Murielle Favre: «A 61 ans, j'ai laissé mon mari à la maison et j'ai marché quarante jours»
La secrétaire de l'Association romande des Amis du Chemin de Saint-Jacques nous conte son pèlerinage.

Ne vous y trompez pas. Sous ses airs de GR balisé, le chemin de Saint-Jacques n'est pas un bête parcours pour randonneurs en goguette. «Celui qui part en touriste arrivera en pèlerin à Saint-Jacques», nous souffle Murielle Favre, membre du comité de l'Association romande des Amis du chemin de Saint-Jacques depuis vingt ans, qui conseille les pèlerins et surveille l'état des chemins de Compostelle traversant la Suisse (notamment la via Jacobi). Car entre le vulgaire touriste et le noble pèlerin existe une différence de taille: «Le touriste se reconnaît sur le chemin car il parle des kilomètres qu'il a avalés, des montées qu'il a escaladées, du temps qu'il a mis. Il aura des exigences par rapport aux gîtes qui l'hébergent. Tandis que le pèlerin racontera le plaisir qu'il a eu, les gens qu'il a rencontrés et sera simplement content d'arriver. Il sera reconnaissant d'être hébergé et sait qu'un accueil jacquaire n'est pas un hôtel.»
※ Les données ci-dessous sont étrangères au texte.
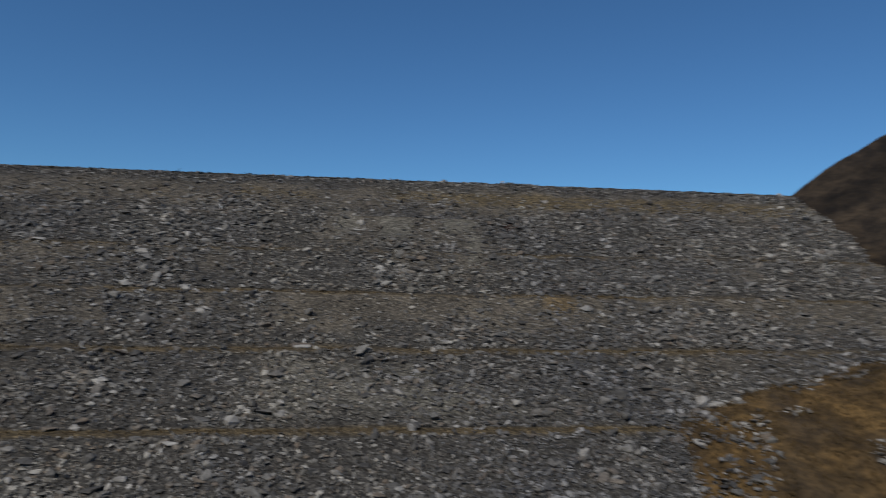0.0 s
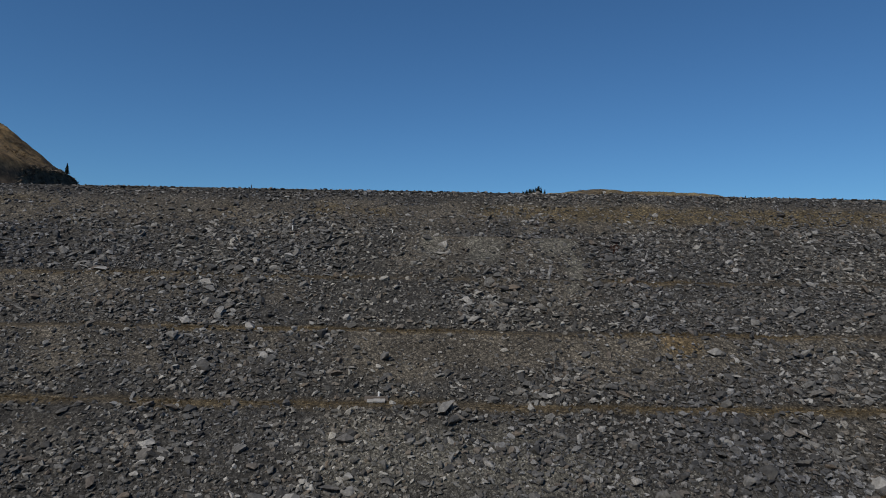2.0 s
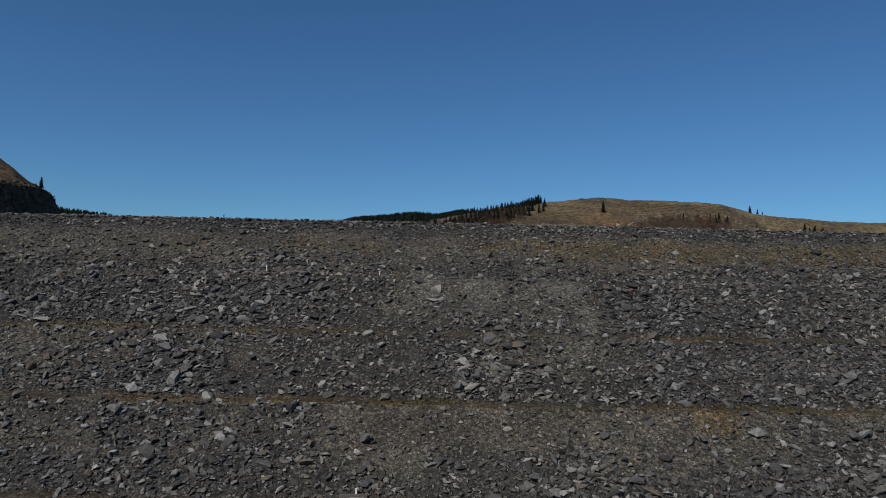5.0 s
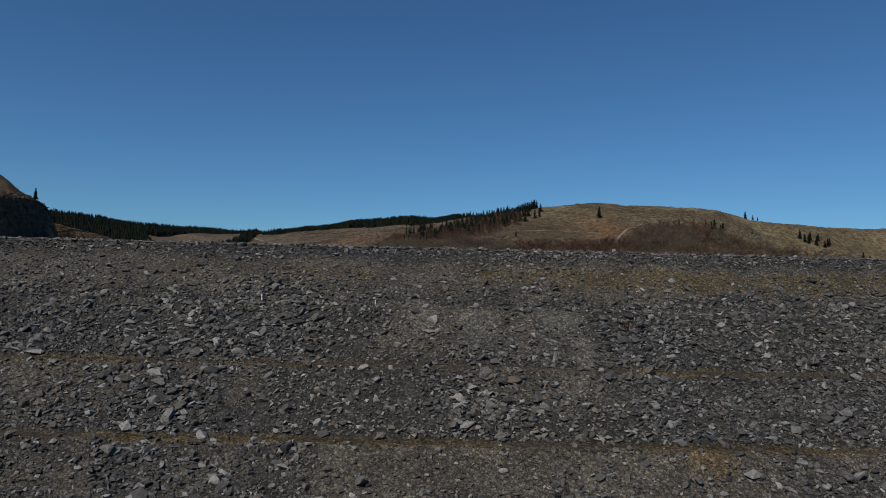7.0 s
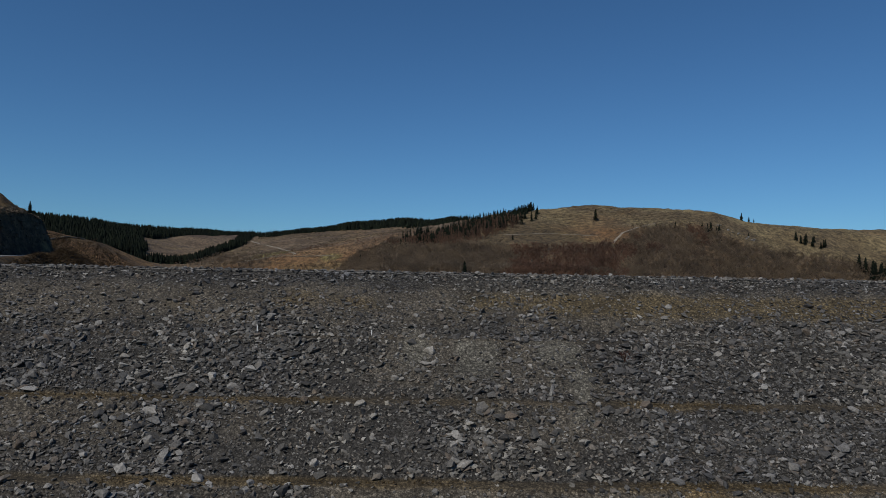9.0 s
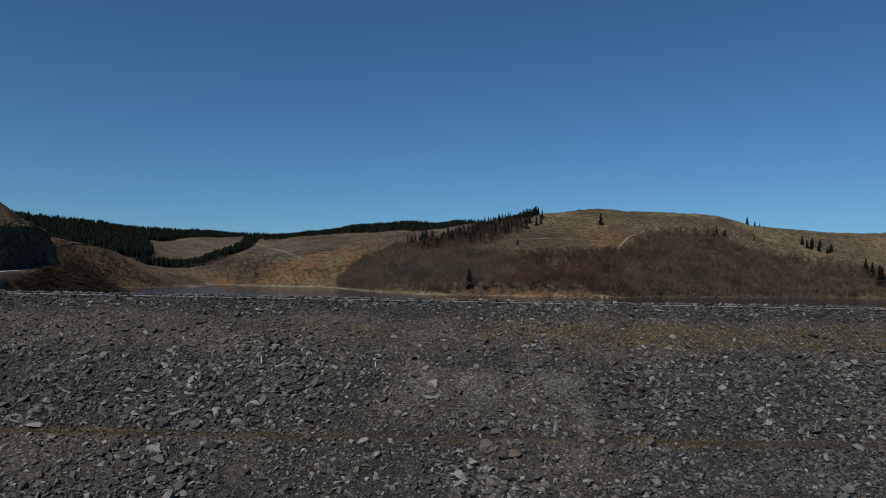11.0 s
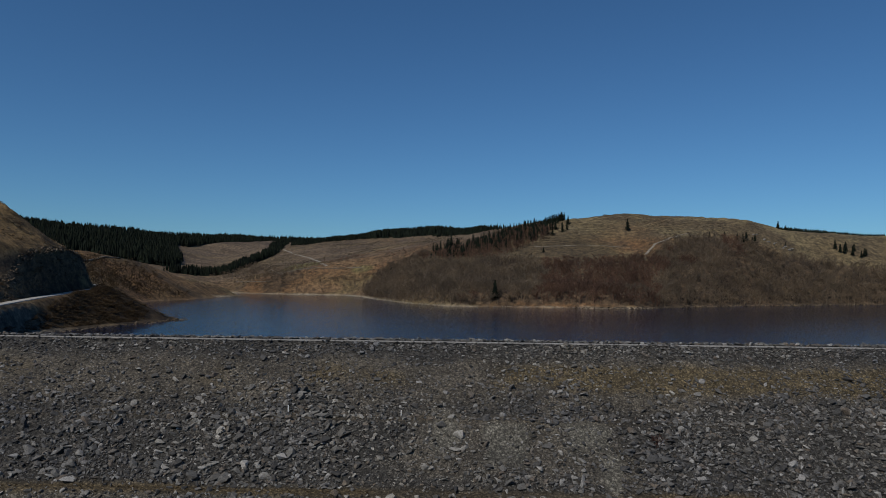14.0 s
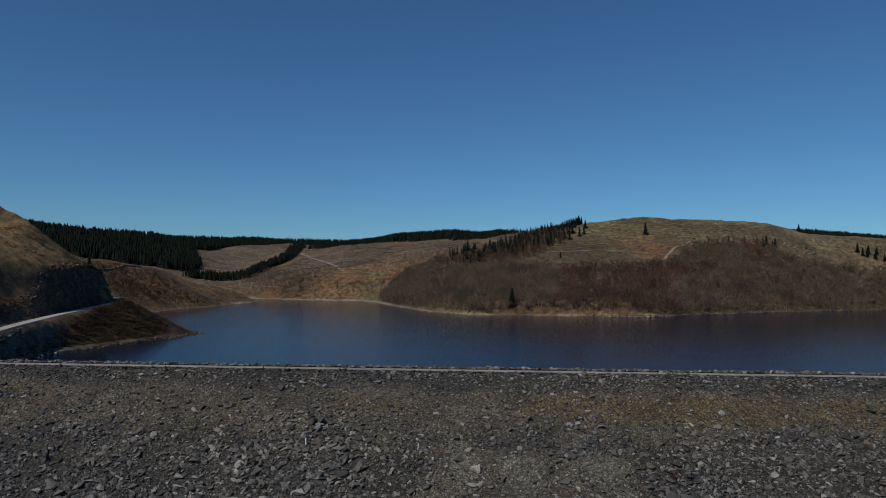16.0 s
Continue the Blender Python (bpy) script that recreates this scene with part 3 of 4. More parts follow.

Un accueil jacquaire, autrement dit un donativo, c'est l'hospitalité donnée par des habitants – souvent catholiques – aux pèlerins sur la route. En échange du gîte et du couvert (et de la douche), ces derniers donnent de l'argent, mais aucun tarif fixe n'est exigé, permettant aux gens les plus démunis de trouver un toit gratuitement. Murielle et son mari, Bernard, ont réservé une chambre de deux lits dans leur maison à Commugny pour l'accueil jacquaire depuis onze ans. «Contrairement aux gîtes, nous ne sommes pas tenus d'être ouverts. C'est plutôt un dépannage au cas où il n'y a pas d'autre solution, car nous sommes un peu en dehors du parcours officiel», explique le couple. Croyants, Murielle et Bernard ne sont pas catholiques mais protestants. Chez eux, pas de prière le soir autour du repas avec les pèlerins, contrairement à d'autres donativos: «On ne pose jamais la question de la foi», assurent-ils.
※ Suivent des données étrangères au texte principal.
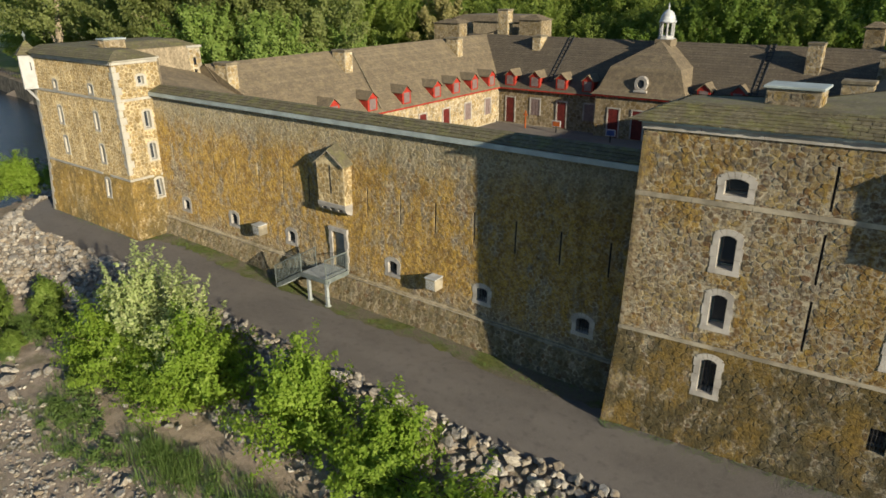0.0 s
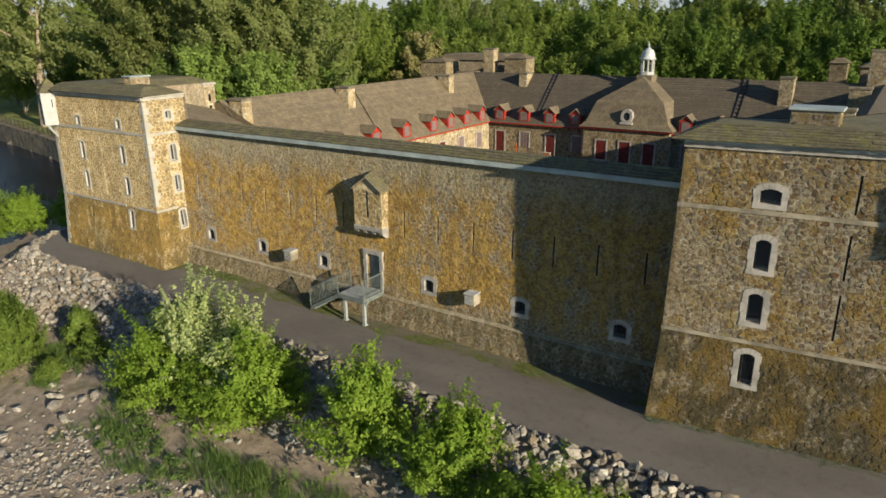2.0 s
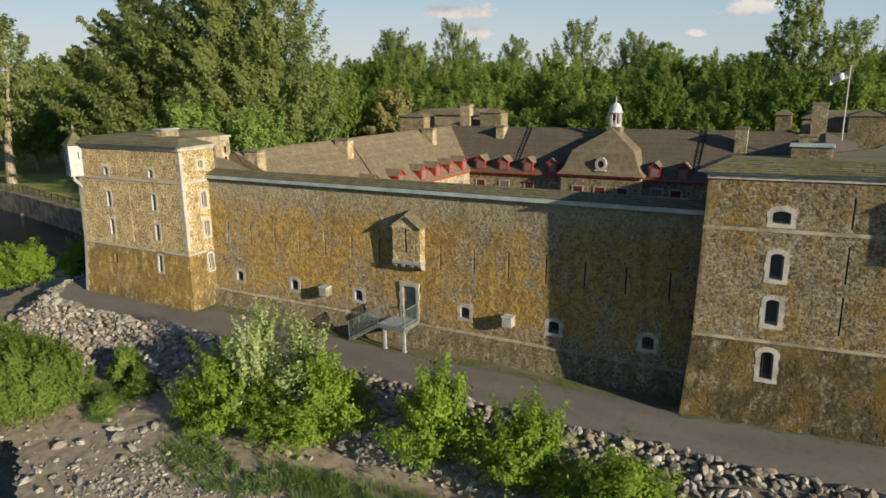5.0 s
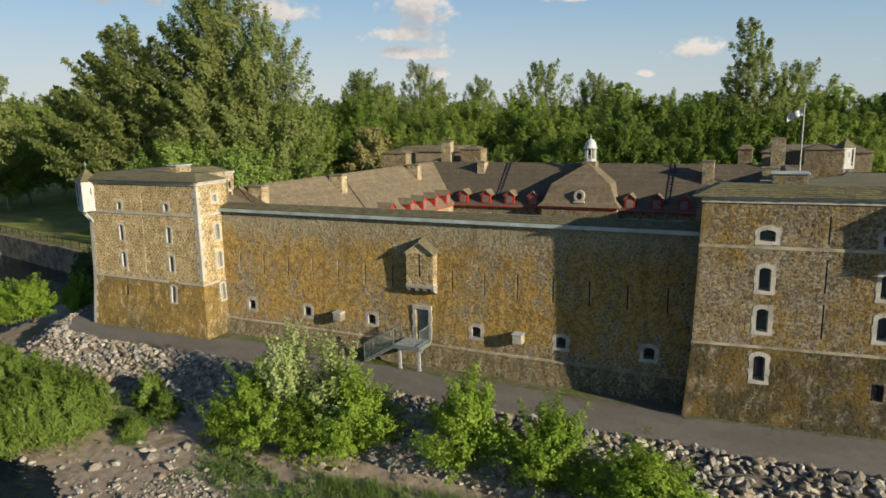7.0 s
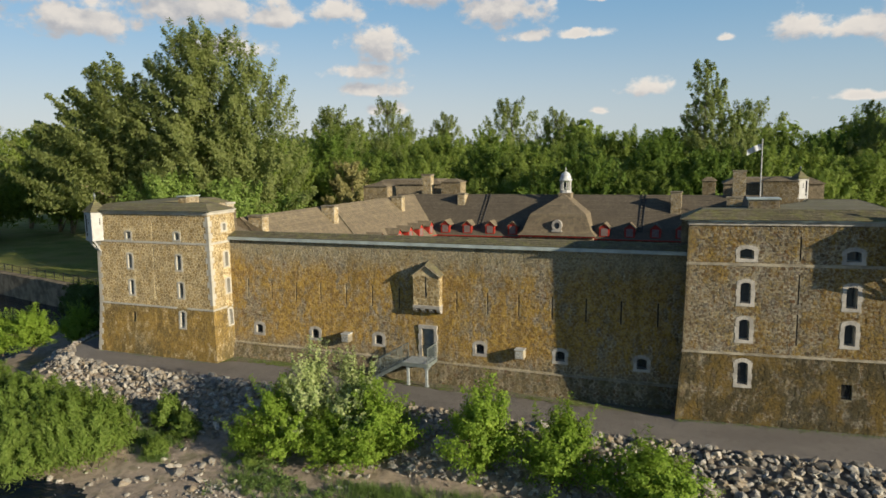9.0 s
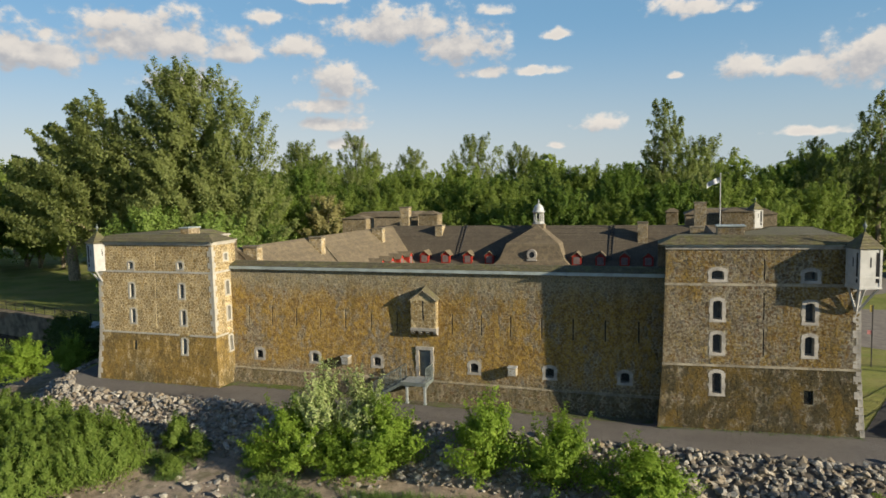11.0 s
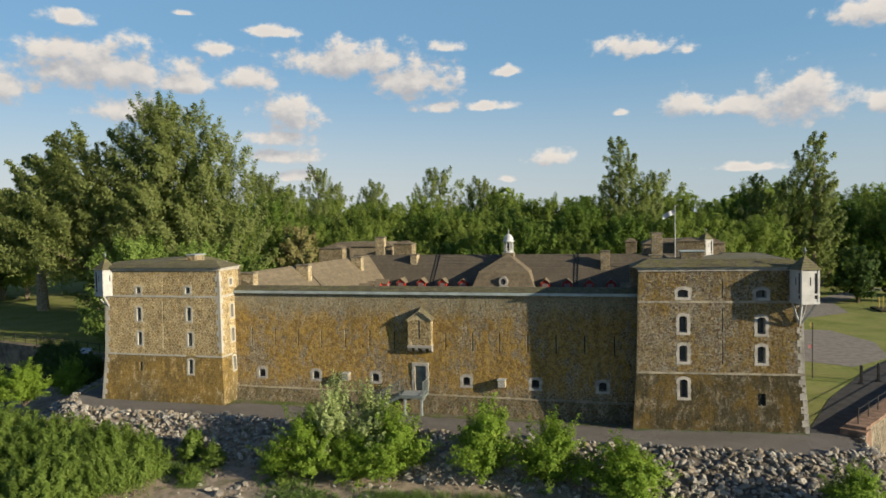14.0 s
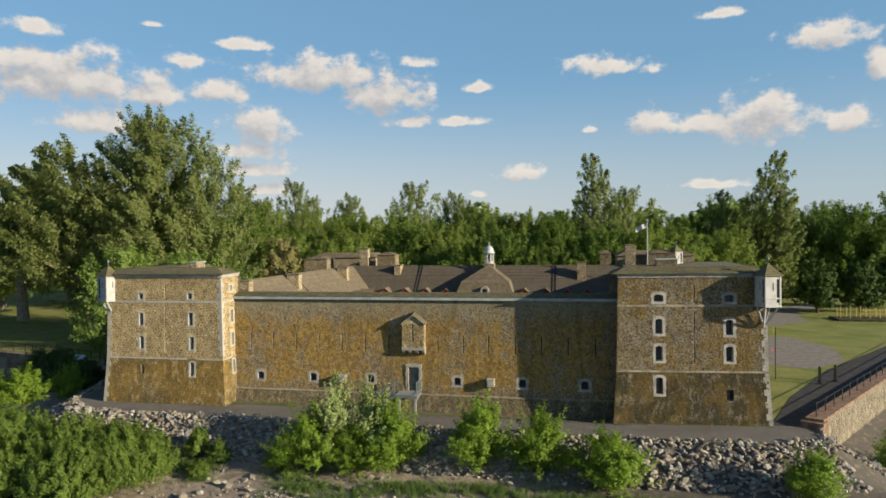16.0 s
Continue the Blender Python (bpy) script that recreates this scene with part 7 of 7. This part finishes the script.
# ---- backdrop: the cumulus sky far behind everything ----
CLOUDS = [(-43.4, 15.4, 2.0, 0.7), (-40.9, 12.3, 7.1, 2.0), (-49.5, 10.8, 4.6, 1.7), (-54.5, 12.5, 4.0, 1.2), (-44.1, 13.2, 3.2, 1.1), (-35.6, 11.5, 2.9, 1.0), (-30.3, 12.1, 2.4, 1.1), (-32.6, 14.3, 2.3, 0.7), (-39.0, 9.1, 3.3, 1.2), (-27.0, 9.3, 2.8, 1.7), (-28.1, 7.3, 2.8, 0.8), (-27.7, 5.8, 3.0, 0.7), (-26.4, 4.2, 1.6, 0.5),
          (-21.8, 13.8, 6.6, 1.6), (-16.6, 12.4, 4.0, 1.9), (-14.1, 14.7, 1.7, 0.5), (-9.0, 12.6, 1.4, 0.4), (-10.2, 9.8, 2.2, 0.4), (-14.4, 9.8, 2.0, 0.5), (1.5, 14.0, 3.0, 0.9), (5.9, 13.4, 1.0, 0.5), (-5.2, 5.4, 1.8, 0.8), (6.0, 9.1, 2.4, 1.1), (9.7, 9.0, 2.5, 1.0), (14.0, 9.0, 3.8, 2.1), (19.8, 8.3, 2.0, 1.0), (11.2, 17.0, 2.2, 0.4),
          (18.6, 14.6, 2.9, 1.2), (21.6, 12.0, 1.0, 1.3), (10.0, 4.0, 2.6, 0.4), (-35.3, 16.6, 1.1, 0.2), (-28.4, 15.7, 2.4, 0.5), (-8.9, 3.7, 0.8, 0.3), (0.5, 8.8, 0.6, 0.3)]
M_sky, nt, b = material("cumulus_backdrop")
nt.nodes.remove(b)
uv = nt.nodes.new("ShaderNodeTexCoord").outputs["UV"]


def vec(op, a, c):
    n = nt.nodes.new("ShaderNodeVectorMath")
    n.operation = op
    for i, v in enumerate((a, c)):
        if isinstance(v, tuple):
            n.inputs[i].default_value = v
        elif v is not None:
            nt.links.new(v, n.inputs[i])
    return n.outputs["Value"] if op == "LENGTH" else n.outputs[0]


def cloud_field(p):
    """Heaps with a domed top and a flat foot, roughened by billows."""
    best = None
    for az, el_, rx, ry in CLOUDS:
        v = vec("SUBTRACT", p, (az, el_ - ry * 0.25, 0))
        rx, ry = rx * 1.15, ry * 1.4
        d = vec("LENGTH", vec("MAXIMUM", vec("MULTIPLY", v, (1 / rx, 1 / ry, 0)), vec("MULTIPLY", v, (-1 / rx, -1.7 / ry, 0))), None)
        best = d if best is None else math_of(nt, "MINIMUM", best, d)
    body = math_of(nt, "MAXIMUM", math_of(nt, "SUBTRACT", 1.0, best), -1.2)
    n = noise_of(nt, 0.5, 5, (1, 1.3, 1), 0.5, p)
    n2 = noise_of(nt, 1.8, 5, (1, 1.3, 1), 0.6, p)
    puff = nt.nodes.new("ShaderNodeTexVoronoi")
    puff.feature = "SMOOTH_F1"
    puff.inputs["Scale"].default_value = 0.85
    nt.links.new(p, puff.inputs["Vector"])
    lump = math_of(nt, "ADD", math_of(nt, "MULTIPLY", math_of(nt, "SUBTRACT", n, 0.5), 3.4), math_of(nt, "MULTIPLY", math_of(nt, "SUBTRACT", n2, 0.5), 1.3))
    lump = math_of(nt, "ADD", lump, math_of(nt, "MULTIPLY", math_of(nt, "SUBTRACT", 0.45, puff.outputs["Distance"]), 0.8))
    return math_of(nt, "ADD", math_of(nt, "MULTIPLY", body, 1.75), lump)


den = cloud_field(uv)
den2 = cloud_field(vec("ADD", uv, (0.5, 1.1, 0)))
el = nt.nodes.new("ShaderNodeSeparateXYZ")
nt.links.new(uv, el.inputs[0])
haze = math_of(nt, "ADD", math_of(nt, "MULTIPLY", span(nt, el.outputs[1], -1.0, 15.0, 1.0, 0.0), 0.40), 0.58)
cloud = span(nt, den, -0.05, 1.05)
alpha = math_of(nt, "SUBTRACT", 1.0, math_of(nt, "MULTIPLY", math_of(nt, "SUBTRACT", 1.0, cloud), math_of(nt, "SUBTRACT", 1.0, haze)))
lit = math_of(nt, "ADD", math_of(nt, "MULTIPLY", span(nt, math_of(nt, "SUBTRACT", den, den2), -1.0, 1.7), 0.8), math_of(nt, "MULTIPLY", span(nt, den, 0.2, 1.8, 1.0, 0.0), 0.25))
col = mix(nt, lit, (0.52, 0.545, 0.60), (1.10, 1.02, 0.92))
low = mix(nt, span(nt, el.outputs[0], -40.0, 22.0), (0.80, 0.845, 0.86), (0.60, 0.71, 0.77))
air = mix(nt, span(nt, el.outputs[1], 1.0, 15.0), low, (0.275, 0.58, 0.88))
col = mix(nt, cloud, air, col)
em = nt.nodes.new("ShaderNodeEmission")
em.inputs[1].default_value = 0.495
nt.links.new(col, em.inputs[0])
tr = nt.nodes.new("ShaderNodeBsdfTransparent")
ms = nt.nodes.new("ShaderNodeMixShader")
nt.links.new(alpha, ms.inputs[0])
nt.links.new(tr.outputs[0], ms.inputs[1])
nt.links.new(em.outputs[0], ms.inputs[2])
nt.links.new(ms.outputs[0], nt.nodes["Material Output"].inputs[0])
bm = bmesh.new()
uvl = bm.loops.layers.uv.new("UVMap")
RAD = 2600
grid = {}
AZ, EL = list(range(-84, 37, 4)), [-1, 1, 4, 8, 12, 16, 20, 24, 27]
for a in AZ:
    for e in EL:
        grid[a, e] = bm.verts.new((RAD * math.sin(radians(a)), RAD * math.cos(radians(a)), 13 + RAD * math.tan(radians(e))))
back = {v: k for k, v in grid.items()}
for a, a2 in zip(AZ, AZ[1:]):
    for e, e2 in zip(EL, EL[1:]):
        f = bm.faces.new((grid[a, e], grid[a2, e], grid[a2, e2], grid[a, e2]))
        for l in f.loops:
            l[uvl].uv = back[l.vert]
bd = obj("backdrop", bm, M_sky)
tagged(bd, "sky of scattered white cumulus clouds far away", "sky", kind="structure")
Le chemin, Murielle l'a découvert sur le tard. «Mon père me parlait du chemin de Saint-Jacques, c'était un rêve pour lui. Ça me trottait dans la tête. J'ai fait des petits bouts trois années de suite entre Commugny et Conques, mon mari du Puy-en-Velay à Conques vers l'an 2000, puis plus rien pendant huit ans.» C'est le passage chez eux d'une jeune femme de 20 ans qui décide Murielle à reprendre la route. «Chloé était un vrai rayon de soleil, elle allait jusqu'à Saint-Jacques depuis Bulle, seule et en hiver», se souvient la retraitée en souriant, en nous montrant la photo de la pèlerine dans leur livre d'or. «J'ai alors laissé mon mari à la maison et suis partie pour quarante jours de marche, de Conques à Belorado, soit 750 kilomètres, à 61 ans. Moi qui n'ai jamais rien fait toute seule, c'était un grand défi.»
Sept ans plus tard, l'appel du chemin la reprend: «Il fallait que j'aille jusqu'à Saint-Jacques.» Quelque 650 km plus loin, elle atteint enfin Santiago: «J'étais heureuse d'arriver, mais je n'étais pas en pleurs. Il y a tellement de monde et c'est très touristique. En revanche, j'ai marché encore 100 kilomètres jusqu'au cap Finisterre, à la mer. Là, assise sur les rochers, les larmes sont venues. C'est là-bas la véritable fin du chemin.»